The first steps on the road to a Vista upgrade were fine – Microsoft’s Vista Upgrade Advisor gave my XP Media Center PC a clean bill of health. And so it should - the hardware that lets me watch and record Freeview TV, listen to music and store thousands of digital photos, while not state-of-the-art, is only 18 months old. Driven by a fast Pentium 4 processor, with lots of memory, a cavernous hard disk, a 24-bit audio system and a DVB Freeview tuner from a highly reputable manufacturer – this hardware should provide good service for a couple of years or so.
My PC’s operating system software – Windows XP Media Center – is another story. The Media Centre component of the OS (Operating System) – the bit that lets me schedule and record Freeview TV and organise my CD collection and digital images - is rather clunky. Part of the promise of Vista is that it gives an ‘improved media center experience’. Also, the Vista promise of better security is a another real attraction. As a security measure, before I logon to my online banking service or before I use my credit card online, I run the SpyBot and Ad-Aware software to remove unwelcome and unwanted malware from my PC – taking four or five minutes each time. If Vista’s Defender security software can save me time – that’s another reason to upgrade.
A Microsoft vista: The company's campus in Washington State
After being given this clean bill of health, I was convinced that an upgrade to Vista Home Premium Edition was the right decision. So I placed the installation disk in the PC’s DVD drive and sat back to watch the action. Microsoft’s claim is that it takes an hour to install Vista. Actually on the first time I was able to do a complete installation, it took 93 minutes.
On my first attempt, signs of trouble did not take long to appear. Early on, as a prelude to the Vista installation, the host PC’s hardware is checked out – and guess what – this time my DVB TV Tuner was deemed not to be compatible. Later I checked the tuner manufacturer’s web site and found that they had not produced Vista versions of the driver software for this particular model. This failure to provide Vista compatible software drivers is not a Microsoft problem – but they left it a bit late in the day to tell me about it!
Vista compatible DVB TV tuners are easy to find and replace – so I turned off the PC, removed the offending item and re-started the installation process. This time it ground to a halt when my 24-bit audio card failed. Actually, the Vista installation process is quite clever, it had found new compatible software drivers for the card – but after they were installed, the card refused to start. So – the PC was shut down again, the audio card removed and the installation procedure started for the third time. This time, with the PC’s original audio system in place, the installation procedure ran to completion. Bliss – even though it had taken almost three hours to get there.

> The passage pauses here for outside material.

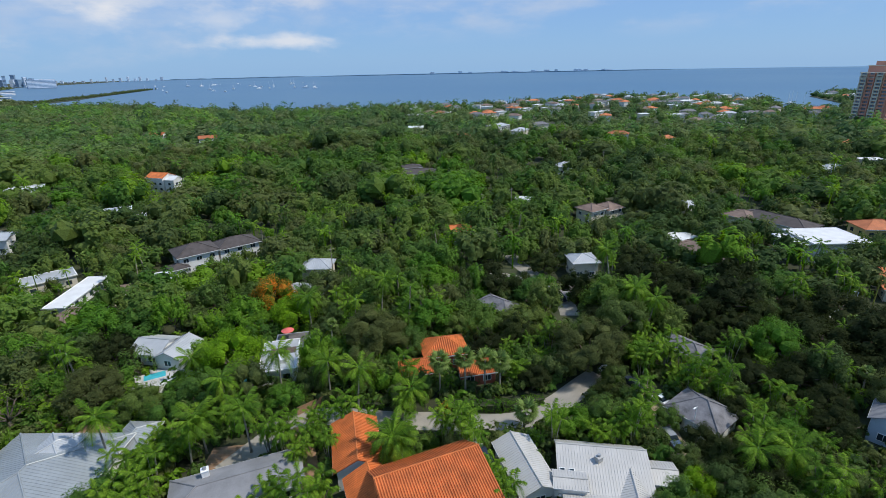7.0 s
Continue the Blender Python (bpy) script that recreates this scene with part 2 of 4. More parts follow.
def sea_water():
    mat, nt, bs = nodes_of("sea_water")
    co = nt.nodes.new("ShaderNodeTexCoord")
    big, small = nt.nodes.new("ShaderNodeTexNoise"), nt.nodes.new("ShaderNodeTexNoise")
    big.inputs["Scale"].default_value, small.inputs["Scale"].default_value = 0.0012, 0.25
    big.inputs["Detail"].default_value = 4
    for tx in (big, small):
        nt.links.new(co.outputs["Object"], tx.inputs["Vector"])
    col = ramp_of(nt, big.outputs[0], [(0.3, (0.055, 0.140, 0.235)), (0.7, (0.085, 0.172, 0.250))])
    nt.links.new(col, bs.inputs["Base Color"])
    bs.inputs["Roughness"].default_value = 0.38
    bs.inputs["Specular IOR Level"].default_value = 0.3
    bp = nt.nodes.new("ShaderNodeBump")
    bp.inputs["Strength"].default_value, bp.inputs["Distance"].default_value = 0.6, 0.6
    nt.links.new(small.outputs[0], bp.inputs["Height"])
    nt.links.new(bp.outputs[0], bs.inputs["Normal"])
    return mat


glass = glass_dark()
sea_mat = sea_water()
pool_water = paint("pool_water", (0.06, 0.42, 0.50), 0.08, 0.15, 0.7, bump=0.05)

# ---- mesh helpers ----


def finish(name, bm, material, smooth=False):
    me = bpy.data.meshes.new(name)
    bm.normal_update()
    bm.to_mesh(me)
    bm.free()
    me.materials.append(material)
    if smooth:
        me.shade_smooth()
    return me


def part(name, bm, material, parent=None, label="", smooth=False):
    ob = new(name, finish(name, bm, material, smooth) if isinstance(bm, bmesh.types.BMesh) else bm)
    ob.parent = parent
    if label:
        ob["label"] = label
    return ob


def root(name, x, y, z, rz, label, category, group="", kind=""):
    ob = new(name)
    ob.matrix_world = pose(x, y, z, 0, 0, rz)
    return tagged(ob, label, category, group, kind)


def box(bm, x0, y0, z0, x1, y1, z1, m=None):
    c = [Vector(p) for p in ((x0, y0, z0), (x1, y0, z0), (x1, y1, z0), (x0, y1, z0), (x0, y0, z1), (x1, y0, z1), (x1, y1, z1), (x0, y1, z1))]
    v = [bm.verts.new(m @ p if m else p) for p in c]
    for f in ((3, 2, 1, 0), (4, 5, 6, 7), (0, 1, 5, 4), (1, 2, 6, 5), (2, 3, 7, 6), (3, 0, 4, 7)):
        bm.faces.new([v[i] for i in f])
    return bm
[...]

They say that bliss is an ephemeral emotion – and in this case – ‘they’ are right. After installation, the PC is re-booted to configure its new Vista system. It was here that Vista decided that it now could not get my DVD drive to work. I politely pointed out – actually it was not so polite – that it had been using the bloody thing quite happily for the last three hours – but to no avail!
A solution? When I regain my courage I will dig out my XP Media Center disks and reinstall the old XP Operating System – a job that will probably mean starting from scratch take a day or so to get up and running again.
A conclusion? While the upgrade option may look a cost effective solution, it is a fragile process that may prove very costly in both time and money.
A lesson? Don’t believe everything that Microsoft tells you – particularly their Vista upgrade advisor!